Thursday, June 16, 2011

Letter to a perfect Baby

Dear Baby,

This is the second time in seven days we've been notified by numb, sterile words in cyberspace that a life like yours ended before you entered our world; and that your family missed you terribly.

And we are numb now. Shock and grief and ignorance blind us to comprehending the tragedy. Even if we can make out a hazy picture, we can’t imagine the searing pain, the potent shock, the monstrous sorrow. How can we, unless we experienced it? And who would want to?

You never breathed our air or felt our skin or tasted our food, but you’re living fuller than we ever have. We know God Himself embraced you when you entered His heaven. He kissed your perfect cheek and whispered in your warm ear that He loved you. All our love here is only and echo of His bigger love.

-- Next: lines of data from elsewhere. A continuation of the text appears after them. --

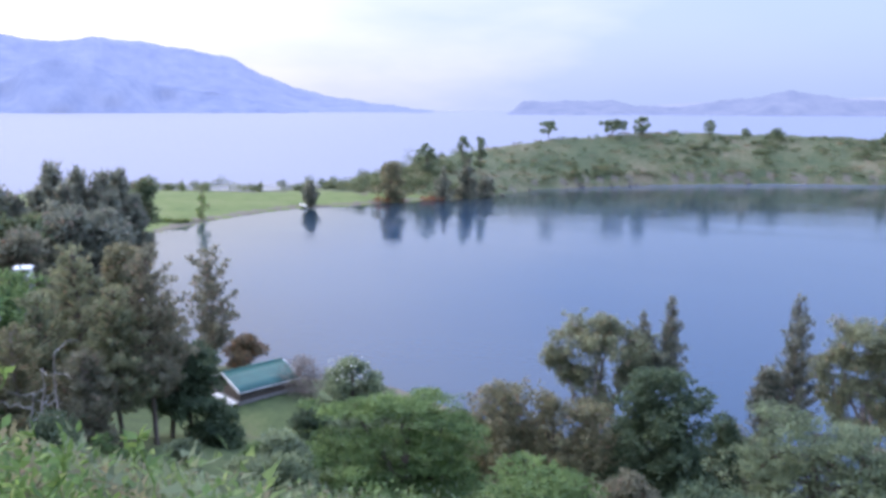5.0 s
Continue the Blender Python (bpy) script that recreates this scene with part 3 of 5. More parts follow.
def grown(name, label, masses, leaf_mat, rb=0.6, cover=2.0, leaf=1.0, slim=0.5, droop=0.0, bark=None, trunk=0.16, seed=0, group="", category="tree",
          limbs=False, cap=9000, shell=0.26, foot=None, ragged=1.0, skirt=False, flat=0.72, forked=None, dens=4.5):
    """A plant whose crown is made of leafy masses (bearing, distance, height over the lake, half width, half height), each broken up into clumps."""
    rng = np.random.default_rng(3000 + seed)
    top_masses = len(masses)
    if skirt:  # foliage goes on to the ground
        masses = list(masses)
        for m in list(masses):
            floor_z = land_z(*bearing(m[0], m[1]))
            z_, w_ = m[2] - m[4] * 1.1, m[3]
            while z_ > floor_z + 0.2 * m[4]:
                w_ *= 1.03
                masses.append((m[0], m[1], z_, w_, m[4]))
                z_ -= m[4] * 1.3
    cs = np.array([(*bearing(m[0], m[1]), m[2]) for m in masses])
    hs = np.array([(m[3], m[3] * 0.9, m[4]) for m in masses]) * 1.12
    low = int(np.argmin(cs[:, 2]))
    x, y = foot or (cs[:, 0].mean() * 0.5 + cs[low, 0] * 0.5, cs[:, 1].mean() * 0.5 + cs[low, 1] * 0.5)
    gz = land_z(x, y) - 0.05
    ob = thing(name, x, y, gz, label, category, group)
    cs = cs - np.array([x, y, gz])
    blobs, owner = [], []
    for i_, (c, h) in enumerate(zip(cs, hs)):
        k = int(5 + dens * h[0] * h[2] / rb ** 2)
        d = sphere_dirs(rng, k) * (rng.random((k, 1)) ** 0.4)
        d[: k // 6] *= 1.22
        for q in d:
            r = rb * rng.uniform(0.5, 1.2)
            blobs.append((tuple(c + q * np.maximum(h - r * 0.6, 0.15) * (1 + 0.12 * ragged * rng.normal())), (r, r, r * flat)))
            owner.append(i_)
    far = math.hypot(x, y)
    ll = leaf * min(max(far * 0.0056, 0.07), 0.72)
    part_of = np.where(np.arange(len(hs)) < top_masses, 1.0, 0.35)
    area = sum(q_ * 4 * math.pi * (((h[0] * h[1]) ** 1.6 + 2 * (h[0] * h[2]) ** 1.6) / 3) ** (1 / 1.6) for h, q_ in zip(hs, part_of))
    want = cover * area / (0.5 * ll * ll * slim)
    count = int(min(want, cap if far < 66 else min(cap, 5500)))
    ll *= min(1.3, math.sqrt(want / count))
    fork = np.array([cs[:, 0].mean() * 0.5, cs[:, 1].mean() * 0.5, max(0.3, cs[low, 2] - hs[low, 2] * 0.3) if forked is None else forked * (cs[:, 2].max())])
    tp = bent(rng, (0, 0, -0.2), fork, 5, 0.04)
    bole = part_mesh("trunk", mesh_of("trunk", *tubes([(tp, np.linspace(trunk, trunk * 0.75, 5))], 7), bark or M_BARK, smooth=True), ob)
    lines, twigs = [], []
    for c in cs:
        lines.append((bent(rng, fork, c, 6, 0.08, 0.05), np.linspace(trunk * 0.7, trunk * 0.25, 6)))
    for (c, r), o in zip(blobs, owner):
        if rng.random() < 0.26:
            twigs.append((bent(rng, cs[o], np.array(c), 4, 0.12), np.linspace(trunk * 0.18, 0.008, 4)))
    for ln in lines:
        part_mesh("branch", mesh_of("branch", *tubes([ln], 6), bark or M_BARK, smooth=True), bole)
    if twigs:
        part_mesh("twig_work", mesh_of("twig_work", *tubes(twigs, 3), bark or M_BARK, smooth=True), ob)["kind"] = "stuff"
    v, f = crown_leaves(rng, blobs, count, ll, ll * slim, droop, shell=shell, share=part_of[np.array(owner)])
    part_mesh("crown", mesh_of("crown", v, f, leaf_mat), ob)
    return ob, blobs


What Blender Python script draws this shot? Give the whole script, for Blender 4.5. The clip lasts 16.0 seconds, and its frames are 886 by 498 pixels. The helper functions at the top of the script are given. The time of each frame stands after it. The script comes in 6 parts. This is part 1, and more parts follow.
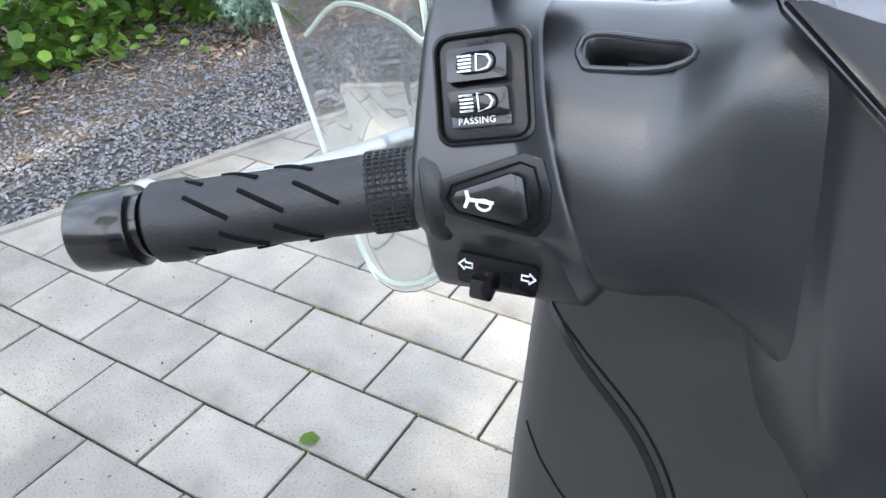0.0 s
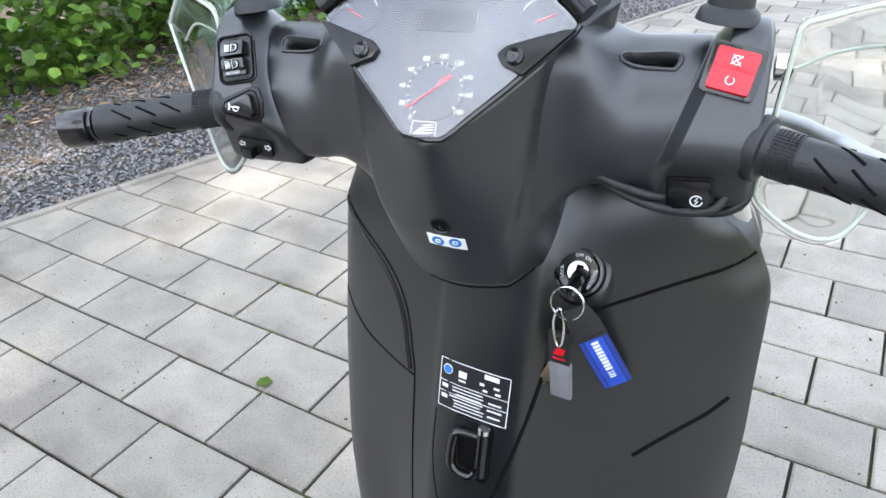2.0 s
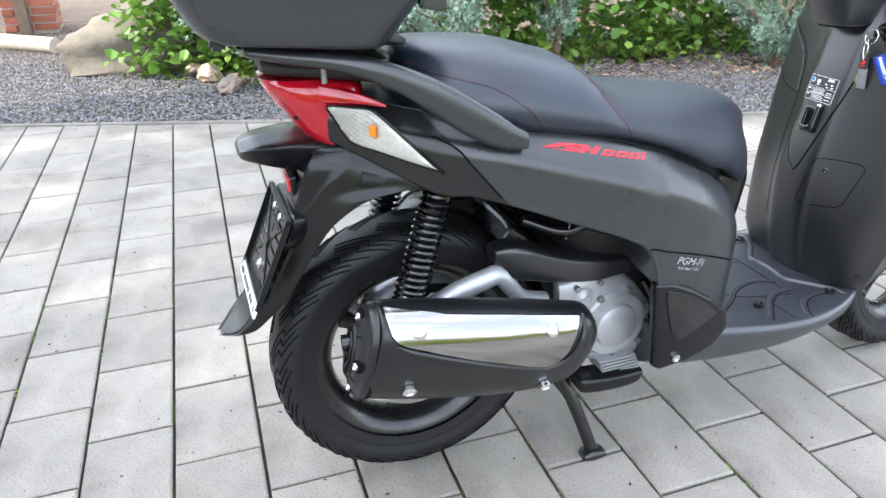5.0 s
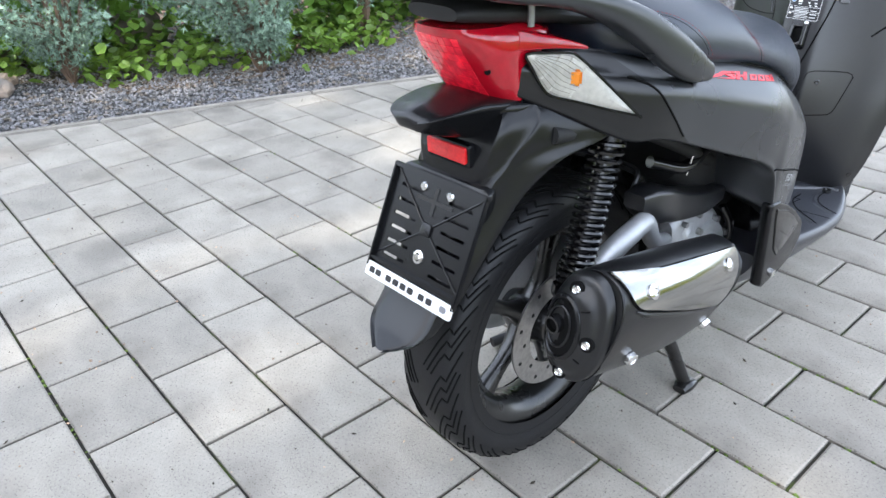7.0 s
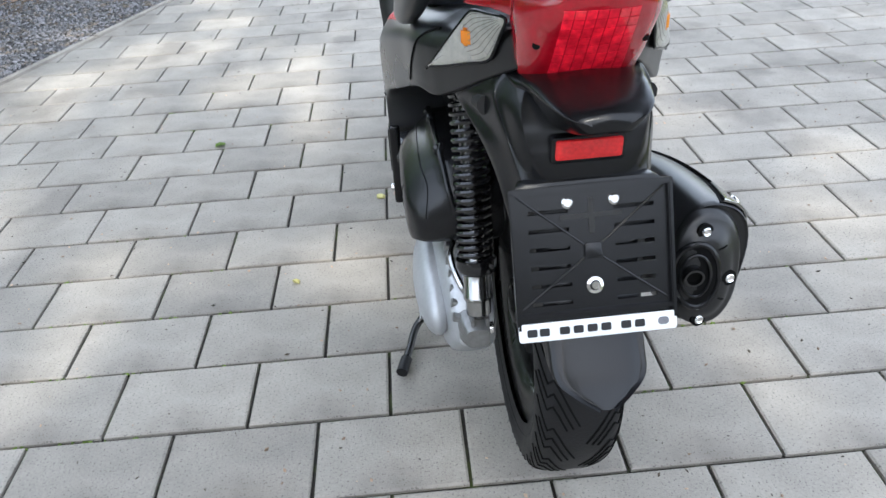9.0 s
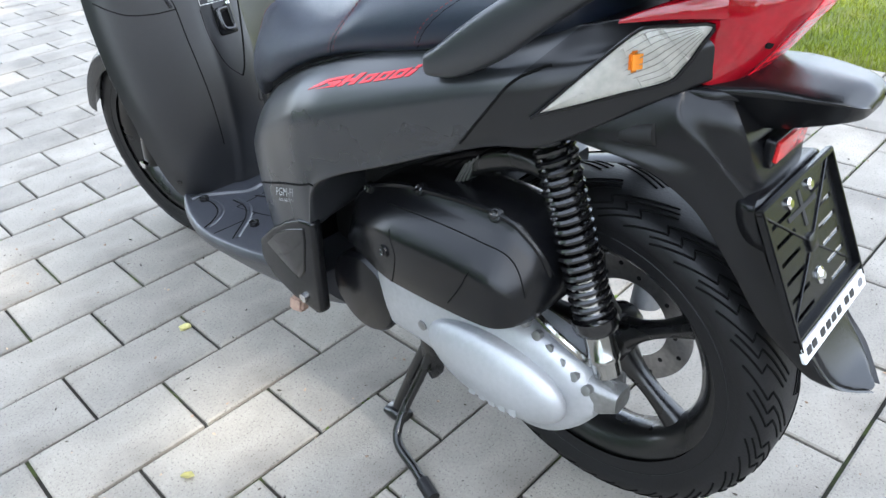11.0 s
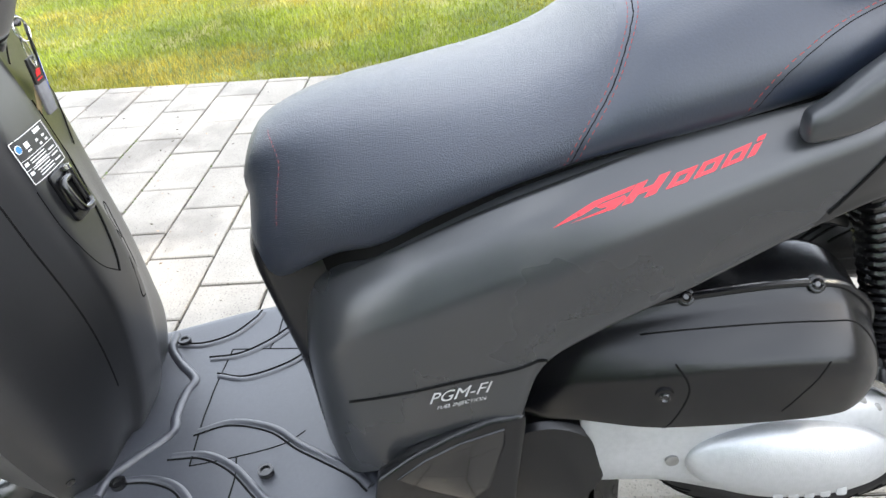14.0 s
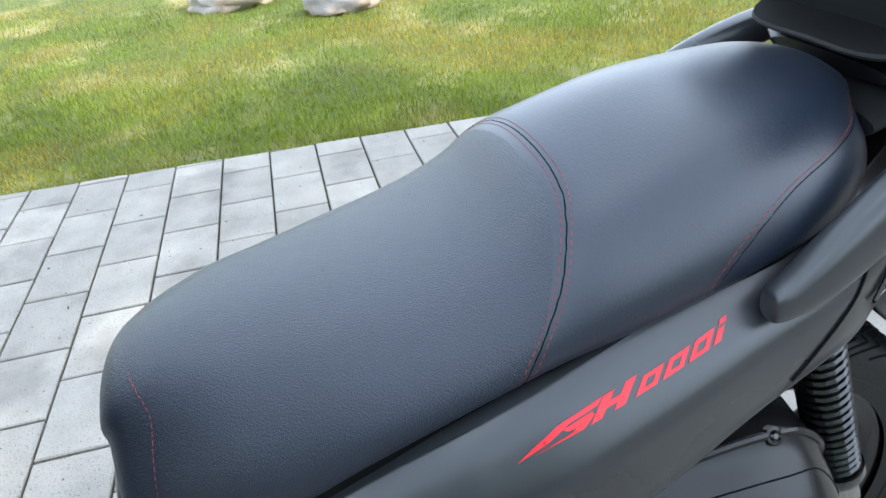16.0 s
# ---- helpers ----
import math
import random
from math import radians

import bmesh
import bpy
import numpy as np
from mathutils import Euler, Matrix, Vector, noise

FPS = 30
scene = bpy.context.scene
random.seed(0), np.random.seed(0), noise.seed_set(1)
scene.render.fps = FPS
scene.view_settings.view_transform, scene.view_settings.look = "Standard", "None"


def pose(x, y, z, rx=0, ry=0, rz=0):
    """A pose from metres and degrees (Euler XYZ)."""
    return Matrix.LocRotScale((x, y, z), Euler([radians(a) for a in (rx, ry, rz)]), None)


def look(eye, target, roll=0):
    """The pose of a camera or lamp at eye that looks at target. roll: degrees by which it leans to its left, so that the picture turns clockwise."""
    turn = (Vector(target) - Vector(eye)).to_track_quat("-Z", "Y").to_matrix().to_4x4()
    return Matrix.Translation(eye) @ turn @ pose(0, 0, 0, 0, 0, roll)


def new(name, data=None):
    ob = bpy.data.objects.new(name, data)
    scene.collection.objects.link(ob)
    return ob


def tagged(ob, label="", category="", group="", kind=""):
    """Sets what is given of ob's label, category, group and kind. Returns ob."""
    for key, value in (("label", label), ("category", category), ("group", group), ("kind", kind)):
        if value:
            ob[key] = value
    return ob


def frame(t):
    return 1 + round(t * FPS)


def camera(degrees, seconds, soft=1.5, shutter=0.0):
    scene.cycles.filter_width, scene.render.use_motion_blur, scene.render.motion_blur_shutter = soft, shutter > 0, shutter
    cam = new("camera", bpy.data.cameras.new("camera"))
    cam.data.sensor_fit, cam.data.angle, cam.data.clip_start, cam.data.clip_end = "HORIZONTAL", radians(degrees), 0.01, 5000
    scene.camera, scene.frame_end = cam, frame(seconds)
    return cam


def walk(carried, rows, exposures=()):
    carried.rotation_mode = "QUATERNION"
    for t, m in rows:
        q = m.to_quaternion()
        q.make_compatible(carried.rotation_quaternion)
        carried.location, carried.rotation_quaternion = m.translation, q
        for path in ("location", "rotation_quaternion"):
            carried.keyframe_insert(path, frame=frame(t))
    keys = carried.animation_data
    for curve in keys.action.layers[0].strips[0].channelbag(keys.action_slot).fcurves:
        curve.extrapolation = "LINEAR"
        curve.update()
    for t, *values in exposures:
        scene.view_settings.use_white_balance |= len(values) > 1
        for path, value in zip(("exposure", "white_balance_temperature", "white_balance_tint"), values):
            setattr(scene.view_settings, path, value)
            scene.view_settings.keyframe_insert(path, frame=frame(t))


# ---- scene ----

You’re meeting all the little ones who’ve gone before you . . . the 11-week old boy last week, the girl two years ago, my four siblings. They were all smaller than you, but I suppose you don’t measure by size in heaven, do you? So it doesn’t matter how much or little you weigh now.

Little Baby, this grief rips lock and key and bar off our hearts, incinerates every containment device, every shield, and lays us bare. If you only knew how scared and shivering we feel in this burning cold, how exposed and utterly undone . . . you would pity us. Or would you?

We stand helpless. We cannot change this, cannot avert it, cannot fix it. And we hate that, because we want to know, want to help, want to control. This sorrow unearths our souls, and shows us that we are made of dust.

This pain sears and melts our icy sculptures, and reveals that we really are just a vapour.

And Little Baby, we don’t have words. How can we?

The mother in Bethlehem, she didn’t have words either. She was told how much it would hurt to see her Son die, but how could she know, what could she say? She could not have known.

This Son, He died, and no one understood why. He felt pain like you never will.

And His Father, well, He watched Him die. He knew how much it would hurt.

And the only reason we are not destroyed by grief is because this God is our God. How could we go on unless we knew that the One Who is in charge of life knows how much death hurts?

The only way we can go on is because God is the only One Who understands our isolated grief, and can do something good with it.

And the only reason you don’t need to pity us, is because, while we are pathetic—saying the wrong things and standing by stupidly and being so very human—we are not pitiable, because our God gives us resurrection life, and rescues us to know His love, and enables us to whisper “Yes” to Him in our grief.

Little One, though you never knew our love in this world, you already know His love in perfect wholeness. Though you never spoke a word, your life tells us the truth about ourselves, and about God.

It is a gift, and we say “thank You” to God.

And I can hardly wait to meet you, in heaven.

2 comments:

Mashakatya said...

This is beautiful, Chloe. Your words brought me to tears and helped me "remind myself" how tragedies such as the death of a child should be "re-framed." Thank you for that! Love you!

Mary said...

Thank you for sharing so beautifully! The Lord giveth and the Lord taketh away. Blessed be the name of the Lord. You are a precious young lady and I love you!